From time to time, someone will send me a letter or a note that says, "you need to stop living in the past and move forward... it's not healthy." And I understand. It probably seems like that sometimes with posts and stories like this. But I disagree. I think it's wonderfully healthy. It means that I loved my wife. That I love her still. That some promises live on even after "til death do you part." That some stories keep getting more beautiful after "they lived happily ever after."
I work very hard to move forward in life, without Joey. To be a good father and to follow where my dreams are leading and do the work required to reach them. I'm not stuck in time, I'm given the gift of timelessness. Of not traveling this world alone, even when I am alone. I believe it's a gift from God. This sense of love. Of gratitude. Of hope that I am overwhelmed with.
Someone reminded me the other day that I haven't shared the new album cover. So here it is in case you haven't seen it. Actually, this is both the front and back covers. My friend Aaron David Thomas took the pictures. He is who filmed the music videos we've made the last few months (and this live performance) that I have been sharing, and he shot these in-between takes when cowboy Jack was getting his horse ready and I was singing "One Angel."
Our last two shows for the next few months are on June 18th and 19th in our barn. It's going to be a special weekend because that's the day my new album comes out, so we will have them on hand to sign and do some special celebrating for the record release. There are a few tickets for those still left HERE. Come join us if you can.

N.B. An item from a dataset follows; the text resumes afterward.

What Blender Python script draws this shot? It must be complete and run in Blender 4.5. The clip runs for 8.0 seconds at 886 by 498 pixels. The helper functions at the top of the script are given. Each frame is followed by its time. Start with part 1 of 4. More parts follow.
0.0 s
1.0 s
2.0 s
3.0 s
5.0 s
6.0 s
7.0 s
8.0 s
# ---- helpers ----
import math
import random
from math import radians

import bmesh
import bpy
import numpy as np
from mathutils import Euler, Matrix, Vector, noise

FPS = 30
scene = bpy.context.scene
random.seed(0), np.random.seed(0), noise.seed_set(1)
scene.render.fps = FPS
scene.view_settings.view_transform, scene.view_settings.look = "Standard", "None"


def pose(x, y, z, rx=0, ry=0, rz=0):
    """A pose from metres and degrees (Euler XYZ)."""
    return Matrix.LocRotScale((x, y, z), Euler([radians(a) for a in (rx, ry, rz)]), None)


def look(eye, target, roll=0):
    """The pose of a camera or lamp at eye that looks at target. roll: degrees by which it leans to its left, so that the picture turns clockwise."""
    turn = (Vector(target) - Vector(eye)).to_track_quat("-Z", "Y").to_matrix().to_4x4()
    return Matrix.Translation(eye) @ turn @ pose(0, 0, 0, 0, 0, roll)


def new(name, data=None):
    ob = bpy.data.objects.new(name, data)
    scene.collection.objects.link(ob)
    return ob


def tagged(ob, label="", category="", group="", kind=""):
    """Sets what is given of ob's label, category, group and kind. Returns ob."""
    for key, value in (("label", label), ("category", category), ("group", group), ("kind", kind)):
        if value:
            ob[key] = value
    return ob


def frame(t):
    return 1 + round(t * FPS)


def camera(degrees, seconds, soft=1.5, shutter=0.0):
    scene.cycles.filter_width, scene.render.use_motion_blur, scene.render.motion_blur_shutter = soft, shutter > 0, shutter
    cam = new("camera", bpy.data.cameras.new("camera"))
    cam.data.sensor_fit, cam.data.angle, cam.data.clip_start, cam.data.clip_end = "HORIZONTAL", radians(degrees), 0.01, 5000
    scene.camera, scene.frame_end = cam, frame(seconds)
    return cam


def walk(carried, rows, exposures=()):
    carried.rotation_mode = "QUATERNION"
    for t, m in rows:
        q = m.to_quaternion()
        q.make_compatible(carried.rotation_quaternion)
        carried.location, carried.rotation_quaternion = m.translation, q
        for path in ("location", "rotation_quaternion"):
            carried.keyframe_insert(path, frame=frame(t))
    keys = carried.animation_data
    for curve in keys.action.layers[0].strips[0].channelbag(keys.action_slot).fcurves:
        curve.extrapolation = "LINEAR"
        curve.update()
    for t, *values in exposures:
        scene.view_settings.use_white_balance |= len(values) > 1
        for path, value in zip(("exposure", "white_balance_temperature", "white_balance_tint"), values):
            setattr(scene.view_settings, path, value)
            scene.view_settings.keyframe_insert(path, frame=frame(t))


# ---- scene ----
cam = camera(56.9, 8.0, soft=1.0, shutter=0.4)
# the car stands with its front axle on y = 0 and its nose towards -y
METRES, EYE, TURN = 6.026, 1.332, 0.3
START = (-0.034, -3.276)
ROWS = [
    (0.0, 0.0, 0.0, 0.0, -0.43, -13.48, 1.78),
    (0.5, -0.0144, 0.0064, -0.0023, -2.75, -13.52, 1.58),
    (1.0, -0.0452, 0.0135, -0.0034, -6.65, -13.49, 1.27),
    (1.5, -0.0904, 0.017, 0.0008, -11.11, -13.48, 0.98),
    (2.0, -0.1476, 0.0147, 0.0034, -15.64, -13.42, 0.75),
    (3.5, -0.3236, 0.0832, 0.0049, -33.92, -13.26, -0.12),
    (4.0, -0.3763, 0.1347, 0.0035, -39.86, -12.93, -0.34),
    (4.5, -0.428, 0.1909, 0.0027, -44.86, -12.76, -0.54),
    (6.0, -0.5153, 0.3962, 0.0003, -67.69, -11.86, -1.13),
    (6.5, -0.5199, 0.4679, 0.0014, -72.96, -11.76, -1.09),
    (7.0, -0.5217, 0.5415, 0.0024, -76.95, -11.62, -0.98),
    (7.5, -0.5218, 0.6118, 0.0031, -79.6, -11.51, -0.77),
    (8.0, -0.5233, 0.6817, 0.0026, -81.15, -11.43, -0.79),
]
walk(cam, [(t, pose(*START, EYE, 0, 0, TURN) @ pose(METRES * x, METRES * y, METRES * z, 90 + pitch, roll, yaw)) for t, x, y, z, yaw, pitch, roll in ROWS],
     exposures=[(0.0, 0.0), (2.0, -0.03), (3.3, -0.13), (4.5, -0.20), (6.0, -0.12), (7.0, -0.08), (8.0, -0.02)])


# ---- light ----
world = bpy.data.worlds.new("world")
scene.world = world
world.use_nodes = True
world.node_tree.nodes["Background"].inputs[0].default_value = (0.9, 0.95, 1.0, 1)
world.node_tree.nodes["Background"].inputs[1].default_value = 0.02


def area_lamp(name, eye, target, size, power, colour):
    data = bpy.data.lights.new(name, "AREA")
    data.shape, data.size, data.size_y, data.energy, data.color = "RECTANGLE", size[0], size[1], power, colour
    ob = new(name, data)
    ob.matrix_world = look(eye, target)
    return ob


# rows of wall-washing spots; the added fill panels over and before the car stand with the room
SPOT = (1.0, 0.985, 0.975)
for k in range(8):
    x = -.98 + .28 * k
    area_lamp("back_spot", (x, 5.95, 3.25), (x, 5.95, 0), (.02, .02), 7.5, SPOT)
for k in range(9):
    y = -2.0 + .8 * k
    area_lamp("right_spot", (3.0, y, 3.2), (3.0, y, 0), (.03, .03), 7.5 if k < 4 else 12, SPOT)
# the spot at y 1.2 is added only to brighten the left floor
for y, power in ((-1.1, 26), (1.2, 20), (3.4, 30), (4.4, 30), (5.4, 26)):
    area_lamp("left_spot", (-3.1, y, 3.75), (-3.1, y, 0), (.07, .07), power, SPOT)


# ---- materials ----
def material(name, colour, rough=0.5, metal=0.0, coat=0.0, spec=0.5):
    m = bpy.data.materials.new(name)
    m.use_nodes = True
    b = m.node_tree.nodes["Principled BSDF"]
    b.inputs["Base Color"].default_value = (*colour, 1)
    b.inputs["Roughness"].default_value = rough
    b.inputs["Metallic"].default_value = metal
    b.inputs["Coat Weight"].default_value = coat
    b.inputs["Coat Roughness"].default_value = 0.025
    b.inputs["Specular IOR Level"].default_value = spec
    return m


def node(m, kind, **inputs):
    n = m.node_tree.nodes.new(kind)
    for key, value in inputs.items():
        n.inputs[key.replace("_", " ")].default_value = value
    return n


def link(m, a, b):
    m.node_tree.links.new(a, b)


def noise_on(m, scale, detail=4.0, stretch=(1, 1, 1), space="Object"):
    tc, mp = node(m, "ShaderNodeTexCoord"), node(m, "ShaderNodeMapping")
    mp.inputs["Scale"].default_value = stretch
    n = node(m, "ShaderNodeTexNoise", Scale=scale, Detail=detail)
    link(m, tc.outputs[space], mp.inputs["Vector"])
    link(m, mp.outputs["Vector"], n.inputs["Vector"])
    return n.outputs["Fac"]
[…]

On that note, a number of people have been asking if I'm going to be doing more shows this fall and yes, I am. It's taken a bit of time for us to figure out the weekends that make the most sense for us, with my schedule and Indy's school and other things that are going on... but we finally have. We'll start back up doing home concerts in September and mostly do one weekend-a-month with a few extra Christmas shows in December. Those dates and tickets for them are HERE. I hope you'll consider coming to one.
Our concert hall, schoolhouse, and farm truly is a special place. With our little family Marcy Jo's cafe's just down the road, and our little town of Columbia (Muletown) is about as charming and fun to spend time in as a little town can be. Just pulling up to the square downtown is a bit like stepping into a 'time machine' itself.